--- START OF Data lines ---

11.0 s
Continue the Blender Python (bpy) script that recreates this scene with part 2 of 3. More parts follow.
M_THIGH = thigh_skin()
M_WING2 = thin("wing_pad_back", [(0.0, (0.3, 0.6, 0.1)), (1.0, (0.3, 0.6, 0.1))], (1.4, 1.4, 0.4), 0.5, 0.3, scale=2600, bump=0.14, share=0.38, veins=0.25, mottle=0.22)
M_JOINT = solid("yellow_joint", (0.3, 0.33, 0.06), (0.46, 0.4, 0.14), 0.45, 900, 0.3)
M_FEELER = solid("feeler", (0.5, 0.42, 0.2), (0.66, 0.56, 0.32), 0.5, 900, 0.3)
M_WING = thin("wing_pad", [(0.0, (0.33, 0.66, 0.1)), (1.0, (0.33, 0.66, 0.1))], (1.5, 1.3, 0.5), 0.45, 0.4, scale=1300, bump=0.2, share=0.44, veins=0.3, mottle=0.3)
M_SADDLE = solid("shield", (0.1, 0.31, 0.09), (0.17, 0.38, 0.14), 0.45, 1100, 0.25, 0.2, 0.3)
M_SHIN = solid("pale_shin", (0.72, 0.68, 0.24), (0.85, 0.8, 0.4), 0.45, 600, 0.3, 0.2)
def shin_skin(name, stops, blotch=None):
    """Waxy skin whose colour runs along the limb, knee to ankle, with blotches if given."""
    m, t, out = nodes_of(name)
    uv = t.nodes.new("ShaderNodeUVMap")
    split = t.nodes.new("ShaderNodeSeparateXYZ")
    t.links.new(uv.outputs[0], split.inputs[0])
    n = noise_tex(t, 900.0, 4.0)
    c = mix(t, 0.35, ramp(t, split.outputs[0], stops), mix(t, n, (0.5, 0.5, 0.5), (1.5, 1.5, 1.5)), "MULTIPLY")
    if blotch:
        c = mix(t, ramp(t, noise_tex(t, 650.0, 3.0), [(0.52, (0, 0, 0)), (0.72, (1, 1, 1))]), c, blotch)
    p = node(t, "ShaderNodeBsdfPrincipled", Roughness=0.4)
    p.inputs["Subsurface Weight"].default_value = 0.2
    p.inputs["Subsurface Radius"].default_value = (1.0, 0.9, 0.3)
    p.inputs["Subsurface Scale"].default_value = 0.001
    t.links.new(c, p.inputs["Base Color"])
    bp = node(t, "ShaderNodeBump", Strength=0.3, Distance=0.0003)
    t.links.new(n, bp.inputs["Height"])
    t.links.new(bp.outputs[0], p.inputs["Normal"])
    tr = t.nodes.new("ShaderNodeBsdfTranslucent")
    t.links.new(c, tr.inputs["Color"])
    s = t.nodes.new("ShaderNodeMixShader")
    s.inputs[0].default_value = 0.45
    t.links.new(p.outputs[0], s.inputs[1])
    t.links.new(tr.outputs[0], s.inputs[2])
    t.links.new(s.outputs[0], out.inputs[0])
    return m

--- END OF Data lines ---

**Task directions:** Copy out the whole listing exactly.

**Solution:**
11.0 s
Continue the Blender Python (bpy) script that recreates this scene with part 2 of 3. More parts follow.
M_THIGH = thigh_skin()
M_WING2 = thin("wing_pad_back", [(0.0, (0.3, 0.6, 0.1)), (1.0, (0.3, 0.6, 0.1))], (1.4, 1.4, 0.4), 0.5, 0.3, scale=2600, bump=0.14, share=0.38, veins=0.25, mottle=0.22)
M_JOINT = solid("yellow_joint", (0.3, 0.33, 0.06), (0.46, 0.4, 0.14), 0.45, 900, 0.3)
M_FEELER = solid("feeler", (0.5, 0.42, 0.2), (0.66, 0.56, 0.32), 0.5, 900, 0.3)
M_WING = thin("wing_pad", [(0.0, (0.33, 0.66, 0.1)), (1.0, (0.33, 0.66, 0.1))], (1.5, 1.3, 0.5), 0.45, 0.4, scale=1300, bump=0.2, share=0.44, veins=0.3, mottle=0.3)
M_SADDLE = solid("shield", (0.1, 0.31, 0.09), (0.17, 0.38, 0.14), 0.45, 1100, 0.25, 0.2, 0.3)
M_SHIN = solid("pale_shin", (0.72, 0.68, 0.24), (0.85, 0.8, 0.4), 0.45, 600, 0.3, 0.2)
def shin_skin(name, stops, blotch=None):
    """Waxy skin whose colour runs along the limb, knee to ankle, with blotches if given."""
    m, t, out = nodes_of(name)
    uv = t.nodes.new("ShaderNodeUVMap")
    split = t.nodes.new("ShaderNodeSeparateXYZ")
    t.links.new(uv.outputs[0], split.inputs[0])
    n = noise_tex(t, 900.0, 4.0)
    c = mix(t, 0.35, ramp(t, split.outputs[0], stops), mix(t, n, (0.5, 0.5, 0.5), (1.5, 1.5, 1.5)), "MULTIPLY")
    if blotch:
        c = mix(t, ramp(t, noise_tex(t, 650.0, 3.0), [(0.52, (0, 0, 0)), (0.72, (1, 1, 1))]), c, blotch)
    p = node(t, "ShaderNodeBsdfPrincipled", Roughness=0.4)
    p.inputs["Subsurface Weight"].default_value = 0.2
    p.inputs["Subsurface Radius"].default_value = (1.0, 0.9, 0.3)
    p.inputs["Subsurface Scale"].default_value = 0.001
    t.links.new(c, p.inputs["Base Color"])
    bp = node(t, "ShaderNodeBump", Strength=0.3, Distance=0.0003)
    t.links.new(n, bp.inputs["Height"])
    t.links.new(bp.outputs[0], p.inputs["Normal"])
    tr = t.nodes.new("ShaderNodeBsdfTranslucent")
    t.links.new(c, tr.inputs["Color"])
    s = t.nodes.new("ShaderNodeMixShader")
    s.inputs[0].default_value = 0.45
    t.links.new(p.outputs[0], s.inputs[1])
    t.links.new(tr.outputs[0], s.inputs[2])
    t.links.new(s.outputs[0], out.inputs[0])
    return m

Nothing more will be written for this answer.